:: DATASET EXTRACT ::
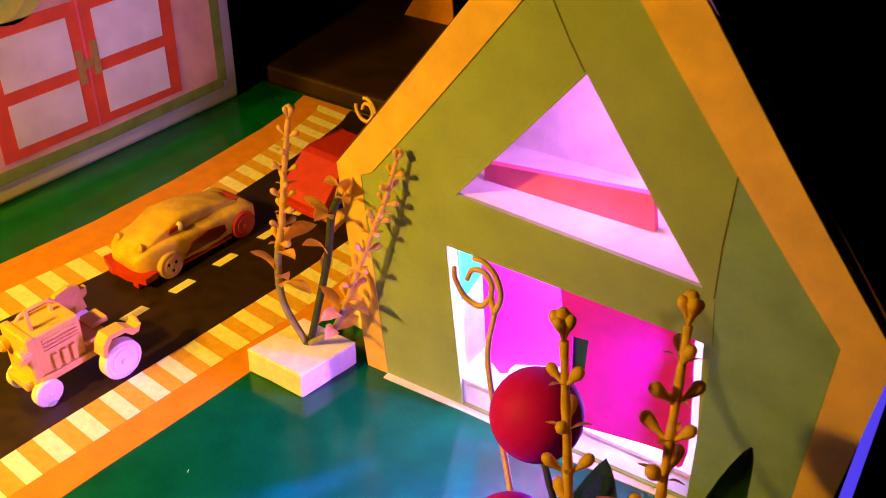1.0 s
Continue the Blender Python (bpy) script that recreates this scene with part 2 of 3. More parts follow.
def smooth_path(points, n=24):
    """A Catmull-Rom curve through points."""
    p = [Vector(q) for q in points]
    p = [2 * p[0] - p[1], *p, 2 * p[-1] - p[-2]]
    out, spans = [], len(p) - 3
    for i in range(n + 1):
        s = min(i / n * spans, spans - 1e-6)
        k = int(s)
        t = s - k
        a, b, c, d = p[k : k + 4]
        out.append(0.5 * ((2 * b) + (c - a) * t + (2 * a - 5 * b + 4 * c - d) * t * t + (3 * b - a - 3 * c + d) * t**3))
    return out


def tube(points, radii, seg=8):
    return add_tube(bmesh.new(), points, radii, seg)


def ball(centre, r, u=24, v=16, squash=1.0):
    bm = bmesh.new()
    bmesh.ops.create_uvsphere(bm, u_segments=u, v_segments=v, radius=r)
    for w in bm.verts:
        w.co = Vector((w.co.x, w.co.y, w.co.z * squash)) + Vector(centre)
    return bm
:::
PROBLEM REQUIREMENTS.
Up to and including the line with "return add_tube(bmesh.new(), points, radii, seg)", copy the data above from its first line. Skip pictures.

EXERCISE RESPONSE.
1.0 s
Continue the Blender Python (bpy) script that recreates this scene with part 2 of 3. More parts follow.
def smooth_path(points, n=24):
    """A Catmull-Rom curve through points."""
    p = [Vector(q) for q in points]
    p = [2 * p[0] - p[1], *p, 2 * p[-1] - p[-2]]
    out, spans = [], len(p) - 3
    for i in range(n + 1):
        s = min(i / n * spans, spans - 1e-6)
        k = int(s)
        t = s - k
        a, b, c, d = p[k : k + 4]
        out.append(0.5 * ((2 * b) + (c - a) * t + (2 * a - 5 * b + 4 * c - d) * t * t + (3 * b - a - 3 * c + d) * t**3))
    return out


def tube(points, radii, seg=8):
    return add_tube(bmesh.new(), points, radii, seg)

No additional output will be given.